Mancano tre settimane al diploma, è il 20 aprile del 1999, quando due studenti della Columbine High School di Littleton, sobborgo di Denver, Colorado, compiono una delle più sanguinose stragi in una scuola, negli Stati Uniti. 13 vittime.
Sono le 11 del mattino, Eric Harris e Dylan Klebold, 17 anni, piazzano una bomba che avrebbe dovuto fungere da diversivo in un campo poco distante. Altre due le introducono a scuola. Poi aspettano l’esplosione. Il piano è quello di sparare agli studenti terrorizzati. Ma non va così, il timer non funziona e le bombe non esplodono. Allora prendono le armi, fucili a pompa, e una novantina di bombe a tubo, ordigni esplosivi improvvisati e fanno irruzione. Salgono in cima alle scale e iniziano a sparare, si muovono tra le aule, in caffetteria e nella biblioteca, continuano a sparare, parlano con i compagni, i loro bersagli. Alle 12.02 Harris e Klebold si suicidano. 23 minuti per un massacro. La polizia entra nella scuola due ore dopo.

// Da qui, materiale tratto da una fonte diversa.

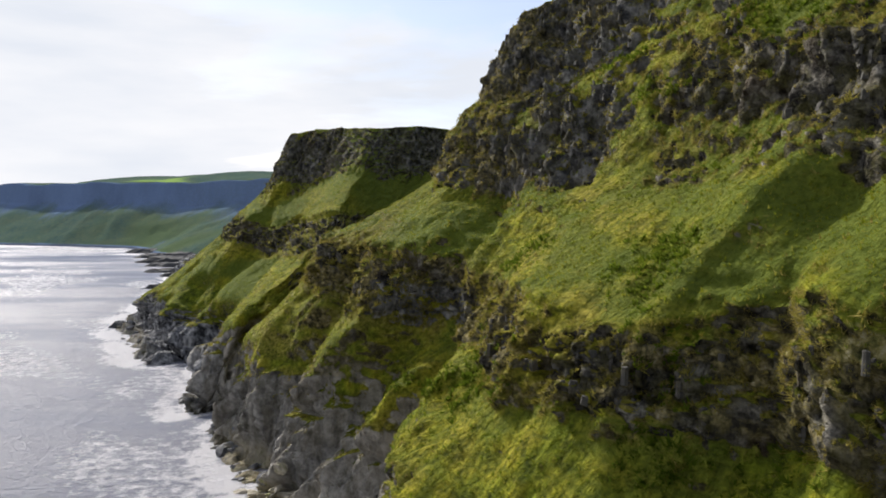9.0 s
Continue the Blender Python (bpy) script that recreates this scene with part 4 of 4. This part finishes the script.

Una strage che ha cambiato l’immaginario, e anche le regole, perché adesso la polizia può fare irruzione anche se ci sono ostaggi. Una strage che non ha una spiegazione, anche se anni dopo psicologi analizzarono le personalità di Harris e Klebold, il primo affetto da una forma di psicopatia, il secondo depresso. L’età degli aggressori, il luogo, i modi; Columbine è un simbolo, ma non è rimasta a lungo un caso isolato in un America in cui la discussione, sull’uso e il controllo delle armi non si è mai conclusa.